Several decades ago, Hugh Petrie remarks that because intellectual terrain is always in flux, good scholars require ‘a taste for adventure into the unknown and unfamiliar . . . a really good disciplinarian is, ipso facto, adventurous’ (1976:33). Others have suggested that scholars, who persistent in their study, can often progress even through unlikely life circumstances. For example, Clifford Geertz, having completed his degree in Philosophy, finds himself looking elsewhere for employment:

The question was: where, elsewhere? With nothing substantial in the way of a job . . . I thought it expedient to take shelter in graduate school, and my wife . . . thought she might do so as well. But, once again . . .we were without resources. So . . . I asked another unstandard academic, a charismatic philosophy professor . . . who had been John Dewey’s last student, what I should do. He said [approximately] Don’t go into philosophy; it has fallen into the hands of Thomists and technicians. You should try anthropology (2000:7).

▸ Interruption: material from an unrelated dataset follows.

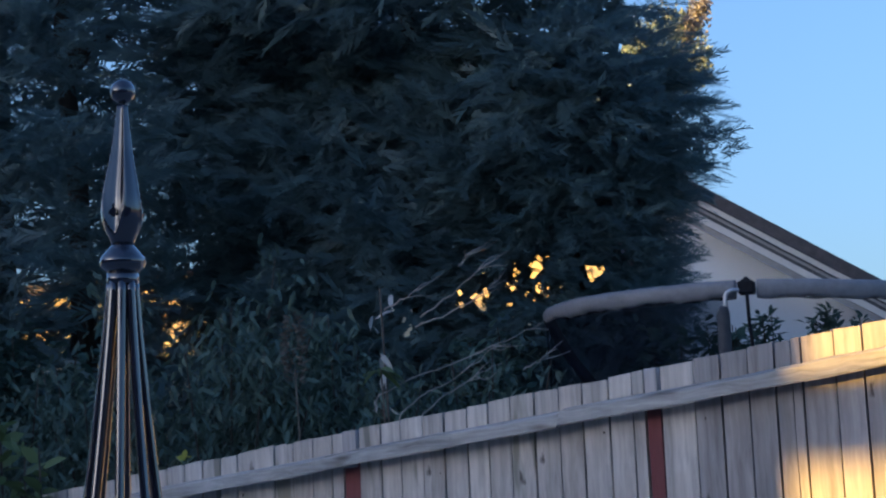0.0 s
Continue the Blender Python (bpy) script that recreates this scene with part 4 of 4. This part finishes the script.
for k, (x, y, h, sp, n, z) in enumerate(((-3.7, 9.8, 2.12, 0.34, 460, 0.085), (-4.1, 10.0, 2.1, 0.35, 420, 0.09))):
    shrub("laurel_bush", (x, y, 0), h, sp, n, 50 + k, OVAL, z, M_LAUREL, "green laurel bush with glossy oval leaves beyond the fence", 9, 0.9, 0.62)
for k, (x, y, h, n) in enumerate(((-3.69, 9.6, 2.31, 18), (-3.86, 9.6, 2.29, 20), (-3.62, 9.55, 2.13, 12), (-3.77, 9.5, 2.16, 18), (-3.52, 9.6, 2.12, 8), (-3.95, 9.5, 2.2, 16))):
    shrub("laurel_shoot", (x, y, 0), h, 0.045, n, 80 + k, OVAL, 0.092, M_LAUREL, "upright green shoot of oval leaves beyond the fence", 1, 0.9, 0.86, 0.97)
for k, (x, y, h, sp, n) in enumerate(((-1.0, 13.35, 2.79, 0.10, 80), (-0.72, 13.35, 2.78, 0.12, 100), (-1.17, 13.3, 2.66, 0.06, 26), (-0.58, 13.5, 2.72, 0.09, 60))):
    shrub("laurel_shoot", (x, y, 0), h, sp, n * 6, 60 + k, LANCE, 0.07, M_DARKLEAF, "dark leafy shoot against the white gable", 5, 0.55, 0.86, 0.9)

# autumn tree far behind
rng = np.random.default_rng(71)
gold = tagged(empty("autumn_tree", Matrix.Translation((-3.15, 25.3, 0))), "pale autumn birch tree with a russet tip", "tree")
bm = bmesh.new()
limb_set(bm, rng, (0, 0, 0), (0.35, 0, 6.4), 0.12, 16, 0.6)
part("trunk", bm, M_BARK, gold)
for material, tips, label in ((M_GOLD, ((0.38, 6.50, 0.2), (0.1, 6.52, 0.14), (0.2, 6.42, 0.2), (0.55, 6.3, 0.2), (0.58, 6.74, 0.14), (0.42, 6.66, 0.15), (0.25, 6.62, 0.16), (0.66, 6.5, 0.16), (0.72, 6.35, 0.14), (0.45, 6.42, 0.2), (0.05, 6.3, 0.3), (-0.3, 6.0, 0.4)), "pale yellow-green leaves"), (M_RUSSET, ((0.80, 6.86, 0.07), (0.72, 6.74, 0.10), (0.66, 6.6, 0.09)), "russet leaves at the tip")):
    P = []
    for x, z, r in tips:                                # loose upright sprigs
        for _ in range(13):
            foot = np.array((x, 0, z - 1.2 * r)) + rng.normal(0, 0.35 * r, 3)
            tip = foot + np.array((rng.normal(0.15, 0.3) * r, rng.normal(0, 0.4) * r, rng.uniform(1.2, 2.4) * r))
            t = rng.uniform(0, 1, 26)[:, None]
            P.append(foot + (tip - foot) * t + rng.normal(0, 0.035, (26, 3)) * (1.2 - t))
    P = np.concatenate(P)
    n = len(P)
    part("crown", scatter("crown", OVAL_V, LEAF_F, P, rng.normal(0, 1, (n, 3)) + (0.2, 0, 0.5), rng.uniform(0.035, 0.075, n), rng, 1.0), material, gold, label)

# bare twigs, seed heads and stray leaves by the bushes
TWIGS = [((-2.38, 2.286), (-1.945, 2.427), (-1.728, 2.513)), ((-2.313, 2.212), (-2.044, 2.353), (-1.921, 2.436)), ((-2.22, 2.193), (-1.999, 2.327), (-1.914, 2.366)),
         ((-2.384, 2.614), (-2.29, 2.66), (-2.199, 2.704)), ((-2.243, 2.579), (-2.095, 2.66), (-1.921, 2.785)), ((-2.257, 2.533), (-2.027, 2.608), (-1.903, 2.702)),
         ((-1.823, 2.325), (-1.76, 2.352), (-1.714, 2.374)), ((-2.064, 2.774), (-2.04, 2.80), (-2.025, 2.829))]
rng = np.random.default_rng(72)
bare = tagged(empty("bare_shrub", Matrix.Translation((-2.6, 10.6, 0))), "leafless shrub with long pale arching twigs", "shrub")
part("stem", tube(bmesh.new(), bow([(0, 0, 0), (0.02, 0.05, 1.0), (0.05, 0, 1.75)], 5), 0.014, 7), M_TWIG, bare)
for line in TWIGS:
    pts = [Vector((x + 2.6, rng.normal(0, 0.02), z)) for x, z in line]
    start = pts[0] - (pts[1] - pts[0]) * 0.15 - Vector((0, 0, 0.06))
    full = bow([start] + pts, 8) if line[0][1] < 2.3 else bow(pts, 8)
    full = [p + Vector((0, 0, 0.004 * math.sin(i * 1.3) + rng.normal(0, 0.0022))) for i, p in enumerate(full)]
    part("twig", tube(bmesh.new(), full, [0.0042 - 0.003 * k / (len(full) - 1) for k in range(len(full))], 6), M_TWIG, bare)
    for _ in range(3):
        t = full[rng.integers(len(full) // 2, len(full) - 1)]
        e = Vector((rng.uniform(0.06, 0.14), rng.normal(0, 0.02), rng.uniform(-0.01, 0.07)))
        part("side_twig", tube(bmesh.new(), bow([t, t + e * 0.5 + Vector((0, 0, rng.normal(0, 0.008))), t + e], 4), [0.0026 - 0.0018 * k / 8 for k in range(9)], 5), M_TWIG, bare)
seed_head = tagged(empty("buddleia_stalk", Matrix.Translation((-2.62, 10.0, 0))), "dry brown seed spike on a thin stalk", "plant")
part("stalk", tube(bmesh.new(), bow([(0, 0, 0), (0.01, 0, 1.4), (0, 0, 2.35)], 6), 0.004, 6), M_DRY, seed_head)
n = 260
zs = rng.uniform(2.3, 2.56, n)
a = rng.uniform(0, 2 * np.pi, n)
r = 0.028 * np.sqrt(np.clip(1 - ((zs - 2.4) / 0.17) ** 2, 0.05, 1))
part("spike", scatter("spike", LEAF_V, LEAF_F, np.stack([r * np.cos(a), r * np.sin(a), zs], 1), np.stack([np.cos(a), np.sin(a), rng.normal(0.3, 0.4, n)], 1), rng.uniform(0.02, 0.04, n), rng, 0.8), M_DRY, seed_head)

stray = tagged(empty("fallen_leaf", Matrix.Translation(FU * -7.84 + FN * 5.52 + Vector((0, 0, fence_top(-7.84) + 0.004)))), "small yellow leaves caught on the fence top", "leaf")
part("blade", scatter("blade", OVAL_V, LEAF_F, rng.normal(0, 0.012, (5, 3)) + (0, 0, 0.012), rng.normal(0, 1, (5, 3)) + (0, 0, 0.8), rng.uniform(0.03, 0.05, 5), rng, 0.8), M_YELLOW, stray)
n = 13
pale = tagged(empty("dead_stem", Matrix.Translation((-2.42, 10.7, 0))), "thin stem with pale dead hanging leaves", "plant")
part("stem", tube(bmesh.new(), bow([(0, 0, 0), (0.01, 0, 1.5), (0.0, 0, 2.72)], 6), 0.005, 6), M_DRY, pale)
part("foliage", scatter("foliage", LEAF_V, LEAF_F, np.stack([rng.normal(0, 0.05, n), rng.normal(0, 0.04, n), rng.uniform(2.2, 2.72, n)], 1), rng.normal(0, 0.35, (n, 3)) + (0, 0, -0.8), rng.uniform(0.05, 0.095, n), rng, 0.8), M_PALELEAF, pale)

rosette = tagged(empty("buddleia_shoot", Matrix.Translation((-2.39, 10.5, 0))), "fresh green shoot with drooping pointed leaves", "plant")
part("stem", tube(bmesh.new(), bow([(0, 0, 0), (0.02, 0, 1.3), (0.0, 0, 2.37)], 6), 0.004, 6), M_DRY, rosette)
for k in range(11):
    a = 2 * math.pi * k / 11 + rng.uniform(-0.2, 0.2)
    part("leaf", scatter("leaf", LEAF_V, LEAF_F, np.array([(0, 0, 2.37 - 0.006 * (k % 3))]), np.array([(math.cos(a), 0.6 * math.sin(a), rng.uniform(-0.75, 0.1))]), np.array([rng.uniform(0.09, 0.13)]), rng, 0.2), M_LAUREL, rosette)

# yucca just beyond the fence
YU = [(-3.862, 2.287, -3.806, 2.10, 0.021), (-3.784, 2.25, -3.766, 2.10, 0.017), (-3.715, 2.290, -3.716, 2.08, 0.016), (-3.633, 2.22, -3.65, 2.08, 0.012), (-3.524, 2.262, -3.575, 2.12, 0.013), (-3.565, 2.21, -3.59, 2.08, 0.012), (-4.012, 2.222, -3.965, 2.14, 0.013), (-3.925, 2.226, -3.89, 2.14, 0.013), (-3.745, 2.245, -3.742, 2.1, 0.008)]
base_u, dn = -3.74, 5.9
yucca = tagged(empty("yucca", Matrix.Translation(FU * base_u + FN * dn + Vector((0, 0, 0.018))) @ Matrix.Rotation(TURN, 4, "Z")), "yellow striped yucca with stiff pointed leaves behind the fence", "plant")
part("stem", tube(bmesh.new(), [(0, 0, -0.06), (0.02, 0, 1.0), (0, 0, 1.75)], [0.06, 0.055, 0.05], 9), M_BARK, yucca)
for tu, tz, bu, bz, w in YU:
    tip, low_ = Vector((tu - base_u, 0, tz)), Vector((bu - base_u, 0, bz))
    root = Vector(((bu - base_u) * 0.3, 0, 1.72))
    line = bow([root, low_, tip], 7)
    bm = bmesh.new()
    rows = []
    for i, p in enumerate(line):
        t = i / (len(line) - 1)
        half = 0.86 * w * min(1.0, 0.7 + t) * (1 - max(0, t - 0.45) / 0.55) + 0.0006
        d = (line[min(i + 1, len(line) - 1)] - line[max(i - 1, 0)]).normalized()
        s = d.cross(Vector((0, 1, 0))).normalized()
        rows.append([bm.verts.new(p - s * half), bm.verts.new(p + Vector((0, 0.006 + half * 0.3, 0))), bm.verts.new(p + s * half), bm.verts.new(p + Vector((0, 0.003 + half * 0.3, 0)))])
    for p, q in zip(rows, rows[1:]):
        for i in range(4):
            bm.faces.new((p[i], p[(i + 1) % 4], q[(i + 1) % 4], q[i]))
    part("leaf", bm, M_YUCCA, yucca)

# shed roof with split boards behind the fence
shed = tagged(empty("garden_shed", FM @ Matrix.Translation((-3.08, 0.36, -0.012))), "old grey timber garden shed with split verge boards", "shed")
part("wall", block((-0.3, 0.06, 0), (-0.05, 1.2, 2.02)), M_BOARD, shed)
part("roofing_felt", prism(bmesh.new(), [(-0.44, 2.180), (-0.135, 2.285), (-0.135, 2.312), (-0.46, 2.198)], 0.14, Matrix.Translation((0, 0.02, 0))), M_PVC, shed, "black roofing felt")
part("verge_board", prism(bmesh.new(), [(-0.32, 2.10), (-0.14, 2.18), (-0.143, 2.246), (-0.158, 2.279), (-0.31, 2.203)], 0.02, Matrix.Translation((0, -0.02, 0))), M_RAIL, shed)
part("verge_end", prism(bmesh.new(), [(-0.125, 2.14), (-0.045, 2.14), (-0.046, 2.25), (-0.030, 2.331), (-0.062, 2.322), (-0.10, 2.30), (-0.140, 2.292)], 0.025, Matrix.Translation((0, -0.035, 0))), M_SPLIT, shed, "split brown-grey board end")

# ---- added walls and hedge that shape the light, unseen behind and beside the camera ----
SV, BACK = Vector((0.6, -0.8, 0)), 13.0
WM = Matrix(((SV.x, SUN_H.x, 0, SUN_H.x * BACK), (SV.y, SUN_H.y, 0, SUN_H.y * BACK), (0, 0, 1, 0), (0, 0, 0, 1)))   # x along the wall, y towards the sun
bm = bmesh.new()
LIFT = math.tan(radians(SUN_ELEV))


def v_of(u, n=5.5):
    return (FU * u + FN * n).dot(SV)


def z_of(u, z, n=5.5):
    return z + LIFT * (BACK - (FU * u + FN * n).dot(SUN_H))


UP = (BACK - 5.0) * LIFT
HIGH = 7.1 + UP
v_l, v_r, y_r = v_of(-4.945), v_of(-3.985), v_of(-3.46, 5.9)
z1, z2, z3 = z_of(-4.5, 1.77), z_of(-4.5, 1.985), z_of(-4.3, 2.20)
# added sun blocker: heights and openings set where shade and sun patches fall
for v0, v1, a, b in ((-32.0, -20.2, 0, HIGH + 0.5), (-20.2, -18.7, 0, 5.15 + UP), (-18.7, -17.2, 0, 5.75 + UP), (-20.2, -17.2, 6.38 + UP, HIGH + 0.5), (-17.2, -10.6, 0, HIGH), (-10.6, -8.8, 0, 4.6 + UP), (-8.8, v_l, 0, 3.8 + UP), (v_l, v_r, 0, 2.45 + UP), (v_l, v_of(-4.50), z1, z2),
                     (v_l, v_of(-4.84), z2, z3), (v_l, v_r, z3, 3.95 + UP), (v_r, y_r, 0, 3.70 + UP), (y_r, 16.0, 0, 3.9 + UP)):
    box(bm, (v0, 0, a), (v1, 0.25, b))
tagged(part("wall_west", bm, M_WALLDARK, None, "", WM), "unseen dark wall added to block the sun, with openings for the sun patches", "wall", kind="structure")
# leaves added out of view to dapple the shadow edge on house and roof
hedge = tagged(empty("shadow_fringe", WM), "unseen ragged leaves added on the blocker's top to fray its shadow", "hedge")
rng = np.random.default_rng(90)
n = 9000
v = rng.uniform(-21, -10, n)
top = 0.62 - 0.13 * np.clip((v + 14.5) / 0.6, 0, 1) + 0.12 * np.sin(v * 2.3) + 0.11 * np.sin(v * 5.9 + 1) + 0.15 * np.sin(v * 9.0 + 0.5 * np.sin(v * 21.0))
pos = np.stack([v, rng.uniform(-0.1, 0.4, n), HIGH - 0.1 + np.clip(top, 0.02, None) * rng.uniform(0, 1, n) ** 0.7], 1)
part("foliage", scatter("foliage", OVAL_V, LEAF_F, pos, rng.normal(0, 1, (n, 3)), rng.uniform(0.10, 0.2, n), rng, 1.0), M_DARKLEAF, hedge)

# added behind the camera so that the gloss finial mirrors dark, not bright sky
tagged(part("wall_south", block((-5.0, -6.3, 0), (16.0, -6.0, 4.2)), M_WALLDARK), "unseen dark wall added to darken the finial's reflections", "wall", kind="structure")

# ---- slates and bricks ----
lay_slates(wing_roof, WING, 0.0, 2.45, 17, hip_at)
lay_slates(main_roof, MAIN, 0.0, 3.0, 10, lambda l: max(0.05, l * COSP))
brick_bm = block((0, 0, 0), (0.215, 0.1, 0.065), 0.002)
brick_me = bpy.data.meshes.new("brick")
brick_bm.to_mesh(brick_me)
brick_bm.free()
brick_me.materials.append(M_BRICK)
half_bm = block((0, 0, 0), (0.1025, 0.1, 0.065), 0.002)
half_me = bpy.data.meshes.new("brick_half")
half_bm.to_mesh(half_me)
half_bm.free()
half_me.materials.append(M_BRICK)
for row in range(22):
    z = 4.925 - 0.075 * (row + 1)
    x = WS
    k = 0
    while x < 4.6:
        me = half_me if (k == 0 and row % 2) else brick_me
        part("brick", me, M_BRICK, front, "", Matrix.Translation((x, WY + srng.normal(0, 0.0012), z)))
        x += (0.1125 if me is half_me else 0.225)
        k += 1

Geertz continues that funding was available to go to Indonesia, and therefore the couple became anthropologists, and further, specialists in Indonesian culture, ‘the working out of happenstance fate’ (2000:9, emphasis added). In this way, Hildred and Clifford Geertz became peripatetic scholars.

Finally, some academics will find this process of scholarly engagement quite challenging. From the original 28 participants, one academic reports that her examiners disliked her thesis because it was on the edge of too many disciplines. Others expressed frustration with career opportunities available to internet scholars, such as, ‘there’s no tenure-track for internet researchers’ and, ‘if you want a job [in this field] you have to re-invent yourself every two years’ (Paula’s interview, cited in Rall, 2007: 212). These fractures between traditional scholarship and the study of the internet are well evident within the four profiles, and the following remain as areas of difficulty:

how to develop coursework for internet studies,

• how to add internet studies to an established academic department or school,

how internet scholars can secure their academic standing, including promotion and tenure while their work necessarily includes ephemeral phenomena, and

how to negotiate with university ethics committees to accomplish the goals of internet research.

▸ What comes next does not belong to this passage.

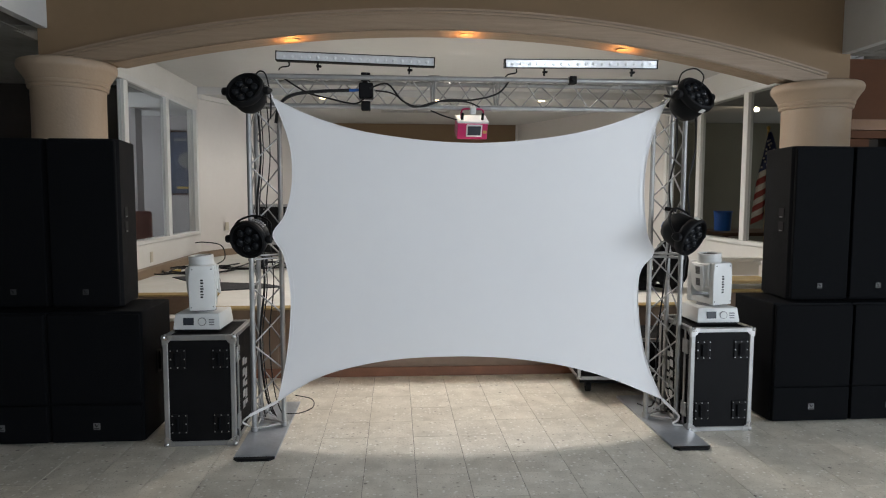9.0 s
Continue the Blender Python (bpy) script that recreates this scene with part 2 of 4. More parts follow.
M_RED = mat("red_plastic", (0.55, 0.025, 0.025), 0.35)
M_GREEN = mat("green_bottle_plastic", (0.03, 0.20, 0.06), 0.15)
M_GREENWRAP = mat("green_bottle_label", (0.10, 0.42, 0.16), 0.4)
M_COLA = mat("clear_bottle_plastic", (0.24, 0.20, 0.18), 0.15)
M_LABELRED = mat("red_bottle_label", (0.55, 0.05, 0.06), 0.45)
M_FLAGRED = mat("red_flag_cloth", (0.32, 0.06, 0.05), 0.85)
M_FLAGWHITE = mat("white_flag_cloth", (0.60, 0.55, 0.48), 0.85)
M_FLAGBLUE = mat("blue_flag_cloth", (0.035, 0.045, 0.11), 0.85)
M_GOLD = mat("gold_fringe", (0.45, 0.28, 0.06), 0.5, 0.3)
M_BAG = mat("black_nylon", (0.005, 0.005, 0.0055), 0.8, 0, None, 12, 0.4, 0.3, 60, gloss=0.15)
M_MAT = mat("black_stage_cloth", (0.02, 0.02, 0.024), 0.85, 0, None, 8, 0.4, 0.2, 90)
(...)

In conclusion, there are many challenges for internet scholars. Recent concerns exist with copyrights in a digital world, intellectual property rights, and how research ethics apply to new digital platforms. The act of collecting data from internet sites and participants has been greatly complicated by university ethics committees who may demand signed agreements from online participants – some of whom may want to protect their onscreen identities. As information arrives and leaves daily from the internet, this calls internet researchers’ methods into question as well as their results – as comprehensively discussed in the recent International Handbook of Internet Research (Hunsinger, Klastrup & Allen 2010).

In order to advance, internet studies and research must make progress in a number of contested areas: to locate a proper scholarly home within universities, to allow its scholars (without anxiousness for their careers) to mature through processes of scholarly engagement that require both personal and professional development. Further, internet-based research methods must be legitimized as part of ethical research practices, and empirical projects must garner more support from granting agencies.

In conclusion, the pathways discussed here demonstrate several successful routes through which four internet scholars have negotiated between an ontologically dangerous object of study (the internet) through the lens of their prior academic study. While there may be other pathways in the future, these four profiles are helpful, because they offer didactic models to assist future scholars in negotiating the gap between their internet-based activities and their roots in the established academic disciplines. With institutional support, further refinement of research methods and encouragement from their peers within venues such as the Association of Internet Researchers – internet scholars will thrive as exemplars of academic achievement in the third millennium.